If SQL Server authentication is used, the connection string is

Driver={ODBC Driver 17 for SQL Server};Server=myServerName\myInstanceName;DataBase=MyDatabase;Trusted_Connection=No;Uid=myUsername;PWD=myPassword;

More about SQL Server connection strings: https://www.connectionstrings.com/sql-server/

Troubleshooting

The following error message may be encountered: System.Data.Odbc.OdbcException (0x80131937): ERROR [IM002] [Microsoft][ODBC Driver Manager] Data source name not found and no default driver specified. Probable reason is that the ODBC driver is missing or driver name is not correct. To solve the issue:

  • Check ODBC drivers is installed by running C:\Windows\System32\odbcad32.exe.
  • Check the connection string.

The following error message may be encountered: ERROR [HY024] [Microsoft][ODBC Text Driver] '(unknown)' is not a valid path.
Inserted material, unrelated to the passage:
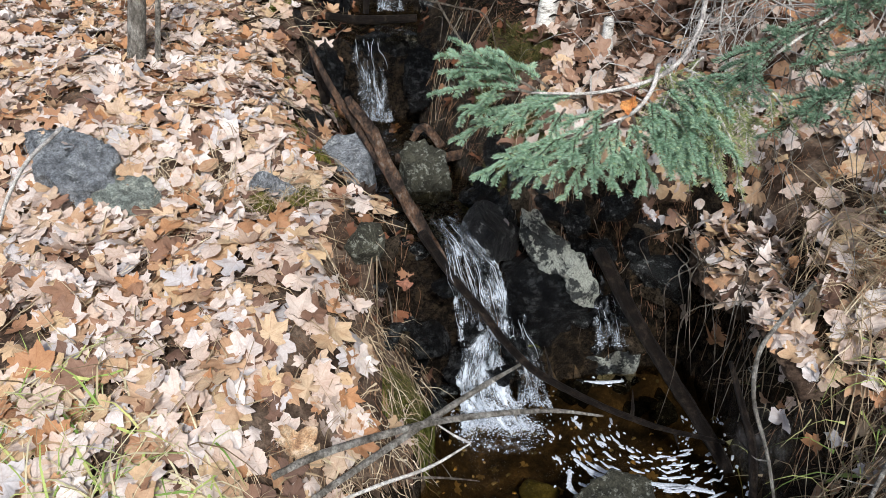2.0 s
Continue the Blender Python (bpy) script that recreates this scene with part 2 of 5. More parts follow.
def water_material(name, tint, bump_s, scale):
    """Clear brown water: see-through, with a mirror-like skin by Fresnel."""
    mat = bpy.data.materials.new(name)
    mat.use_nodes = True
    nt = mat.node_tree
    nt.nodes.remove(nt.nodes["Principled BSDF"])
    out = nt.nodes["Material Output"]
    tp = nt.nodes.new("ShaderNodeBsdfTransparent")
    tp.inputs[0].default_value = (*tint, 1)
    gl = nt.nodes.new("ShaderNodeBsdfGlossy")
    gl.inputs["Roughness"].default_value = 0.03
    fr = nt.nodes.new("ShaderNodeFresnel")
    fr.inputs[0].default_value = 1.33
    bp = nt.nodes.new("ShaderNodeBump")
    bp.inputs["Strength"].default_value, bp.inputs["Distance"].default_value = bump_s, 0.01 if bump_s < 0.5 else 0.03
    nt.links.new(noise_tex(nt, scale, 3, 0.5), bp.inputs["Height"])
    nt.links.new(bp.outputs[0], gl.inputs["Normal"])
    nt.links.new(bp.outputs[0], fr.inputs["Normal"])
    ms = nt.nodes.new("ShaderNodeMixShader")
    nt.links.new(fr.outputs[0], ms.inputs[0])
    nt.links.new(tp.outputs[0], ms.inputs[1])
    nt.links.new(gl.outputs[0], ms.inputs[2])
    nt.links.new(ms.outputs[0], out.inputs[0])
    return mat


M_WATER = water_material("pool_water", (0.79, 0.685, 0.485), 0.3, 16)
M_WATER_FAST = water_material("running_water", (0.86, 0.78, 0.60), 1.0, 34)
M_FOAM, _nt, _b = nodes_of("white_foam", 0.55, 0.4)
_c = ramp(_nt, noise_tex(_nt, 160, 4, 0.7), [(0.40, (0.36, 0.40, 0.47)), (0.6, (0.58, 0.62, 0.69))])
_nt.links.new(_c, _b.inputs["Base Color"])
M_BIRCH = simple("birch_bark", [(0.3, (0.16, 0.14, 0.12)), (0.4, (0.62, 0.60, 0.56)), (0.55, (0.80, 0.78, 0.74)), (0.8, (0.86, 0.85, 0.82))], 40, 0.7, 0.2, 0.6, 0.01, stretch=(0.5, 0.5, 2.5))


# ---- building helpers ----
class Bag:
    """Collects vertices and faces of one mesh."""

    def __init__(self):
        self.v, self.f, self.n = [], [], 0

    def add(self, verts, faces):
        self.v.append(np.asarray(verts, float))
        self.f.extend([tuple(i + self.n for i in q) for q in faces])
        self.n += len(verts)

    def mesh(self, name, mats, smooth=True):
        me = bpy.data.meshes.new(name)
        me.from_pydata(np.concatenate(self.v).tolist() if self.v else [], [], self.f)
        for m in mats if isinstance(mats, (list, tuple)) else [mats]:
            me.materials.append(m)
        if smooth:
            me.polygons.foreach_set("use_smooth", [True] * len(me.polygons))
        return me


def part(name, bag, material, parent=None, label="", smooth=True):
    """Links what a bag or bmesh holds as one mesh object, under a thing or a part."""
    if isinstance(bag, Bag):
        me = bag.mesh(name, material, smooth)
    else:
        me = bpy.data.meshes.new(name)
        bag.to_mesh(me)
        bag.free()
        me.materials.append(material)
        if smooth:
            me.polygons.foreach_set("use_smooth", [True] * len(me.polygons))
    ob = new(name, me)
    if parent:
        ob.parent = parent
    if label:
        ob["label"] = label
    return ob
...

Make sure that the path name is spelled correctly and that you are connected to the server on which the file resides.. Example error when specified directory is missing:

Error when CSV file is missing: System.Data.Odbc.OdbcException (0x80131937): ERROR [42S02] [Microsoft][ODBC Text Driver] The Microsoft Access database engine could not find the object 'CaseAttributes.csv'. Make sure the object exists and that you spell its name and the path name correctly. If 'CaseAttributes.csv' is not a local object, check your network connection or contact the server administrator.

Error codes for troubleshooting: ODBC Error Codes.

If the error message mention about Case or Event attributes named as F<column number> (e.g. F10), the data might be inconsistent, as there might be different amount of columns in different rows.